#### Short task:
Return all of the data exactly, with nothing left out but the pictures.

[Animation scripts]

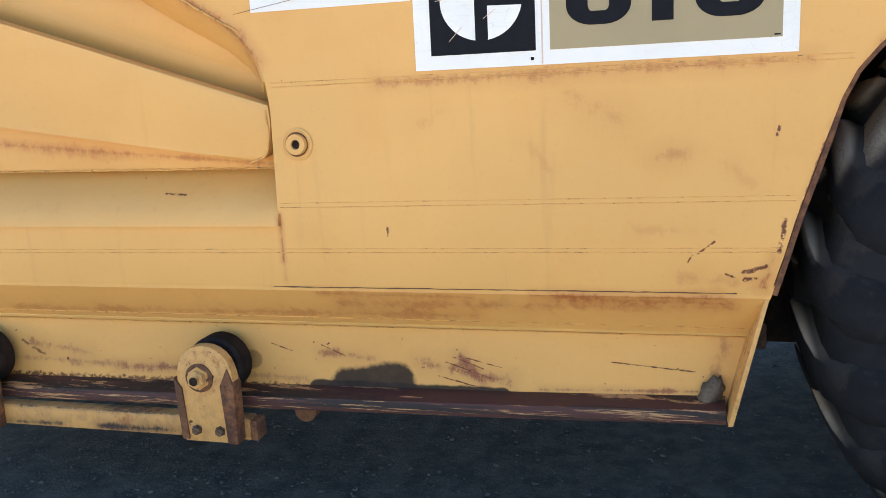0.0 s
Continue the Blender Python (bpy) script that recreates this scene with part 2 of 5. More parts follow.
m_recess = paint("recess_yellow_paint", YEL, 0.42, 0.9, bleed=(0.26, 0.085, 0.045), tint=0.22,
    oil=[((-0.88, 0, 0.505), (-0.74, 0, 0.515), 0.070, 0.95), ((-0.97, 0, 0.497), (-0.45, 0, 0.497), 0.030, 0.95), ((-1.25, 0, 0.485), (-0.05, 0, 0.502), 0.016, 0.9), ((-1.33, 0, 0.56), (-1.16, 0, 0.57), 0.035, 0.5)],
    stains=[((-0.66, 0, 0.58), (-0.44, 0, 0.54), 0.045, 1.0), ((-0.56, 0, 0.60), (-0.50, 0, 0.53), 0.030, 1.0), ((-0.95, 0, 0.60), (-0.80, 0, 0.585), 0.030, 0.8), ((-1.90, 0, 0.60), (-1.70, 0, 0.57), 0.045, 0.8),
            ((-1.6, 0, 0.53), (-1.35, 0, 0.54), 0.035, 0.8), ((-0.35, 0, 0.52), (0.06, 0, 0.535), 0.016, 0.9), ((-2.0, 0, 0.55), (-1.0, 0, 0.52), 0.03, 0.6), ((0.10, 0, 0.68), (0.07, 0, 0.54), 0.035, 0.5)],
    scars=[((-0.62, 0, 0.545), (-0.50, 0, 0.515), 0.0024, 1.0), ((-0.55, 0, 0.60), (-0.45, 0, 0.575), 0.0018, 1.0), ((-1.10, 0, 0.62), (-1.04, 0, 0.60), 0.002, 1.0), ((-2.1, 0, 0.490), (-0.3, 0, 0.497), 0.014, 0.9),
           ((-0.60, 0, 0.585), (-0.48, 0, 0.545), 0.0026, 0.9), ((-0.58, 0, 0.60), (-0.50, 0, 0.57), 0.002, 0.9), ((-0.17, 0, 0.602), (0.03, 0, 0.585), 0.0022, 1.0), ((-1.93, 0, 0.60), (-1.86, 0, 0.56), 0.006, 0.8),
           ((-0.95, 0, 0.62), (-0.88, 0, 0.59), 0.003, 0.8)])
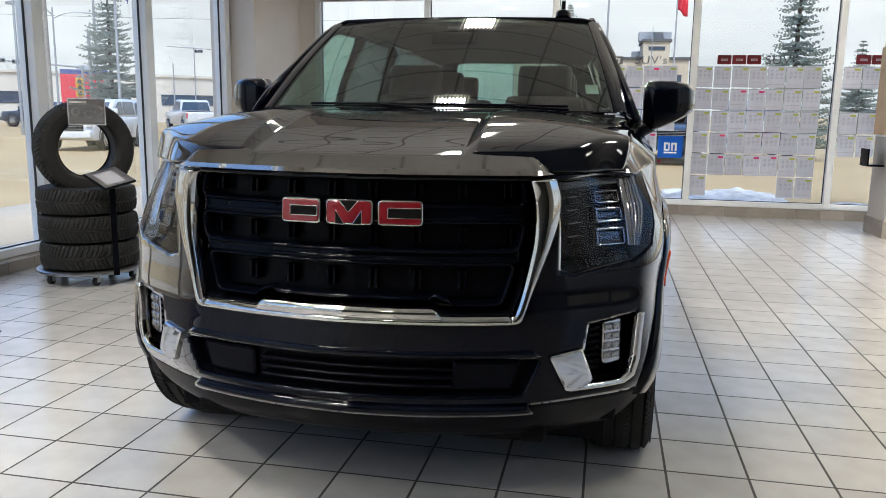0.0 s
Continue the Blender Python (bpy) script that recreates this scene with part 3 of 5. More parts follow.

#### Full response:
0.0 s
Continue the Blender Python (bpy) script that recreates this scene with part 2 of 5. More parts follow.
m_recess = paint("recess_yellow_paint", YEL, 0.42, 0.9, bleed=(0.26, 0.085, 0.045), tint=0.22,
    oil=[((-0.88, 0, 0.505), (-0.74, 0, 0.515), 0.070, 0.95), ((-0.97, 0, 0.497), (-0.45, 0, 0.497), 0.030, 0.95), ((-1.25, 0, 0.485), (-0.05, 0, 0.502), 0.016, 0.9), ((-1.33, 0, 0.56), (-1.16, 0, 0.57), 0.035, 0.5)],
    stains=[((-0.66, 0, 0.58), (-0.44, 0, 0.54), 0.045, 1.0), ((-0.56, 0, 0.60), (-0.50, 0, 0.53), 0.030, 1.0), ((-0.95, 0, 0.60), (-0.80, 0, 0.585), 0.030, 0.8), ((-1.90, 0, 0.60), (-1.70, 0, 0.57), 0.045, 0.8),
            ((-1.6, 0, 0.53), (-1.35, 0, 0.54), 0.035, 0.8), ((-0.35, 0, 0.52), (0.06, 0, 0.535), 0.016, 0.9), ((-2.0, 0, 0.55), (-1.0, 0, 0.52), 0.03, 0.6), ((0.10, 0, 0.68), (0.07, 0, 0.54), 0.035, 0.5)],
    scars=[((-0.62, 0, 0.545), (-0.50, 0, 0.515), 0.0024, 1.0), ((-0.55, 0, 0.60), (-0.45, 0, 0.575), 0.0018, 1.0), ((-1.10, 0, 0.62), (-1.04, 0, 0.60), 0.002, 1.0), ((-2.1, 0, 0.490), (-0.3, 0, 0.497), 0.014, 0.9),
           ((-0.60, 0, 0.585), (-0.48, 0, 0.545), 0.0026, 0.9), ((-0.58, 0, 0.60), (-0.50, 0, 0.57), 0.002, 0.9), ((-0.17, 0, 0.602), (0.03, 0, 0.585), 0.0022, 1.0), ((-1.93, 0, 0.60), (-1.86, 0, 0.56), 0.006, 0.8),
           ((-0.95, 0, 0.62), (-0.88, 0, 0.59), 0.003, 0.8)])
0.0 s
Continue the Blender Python (bpy) script that recreates this scene with part 3 of 5. More parts follow.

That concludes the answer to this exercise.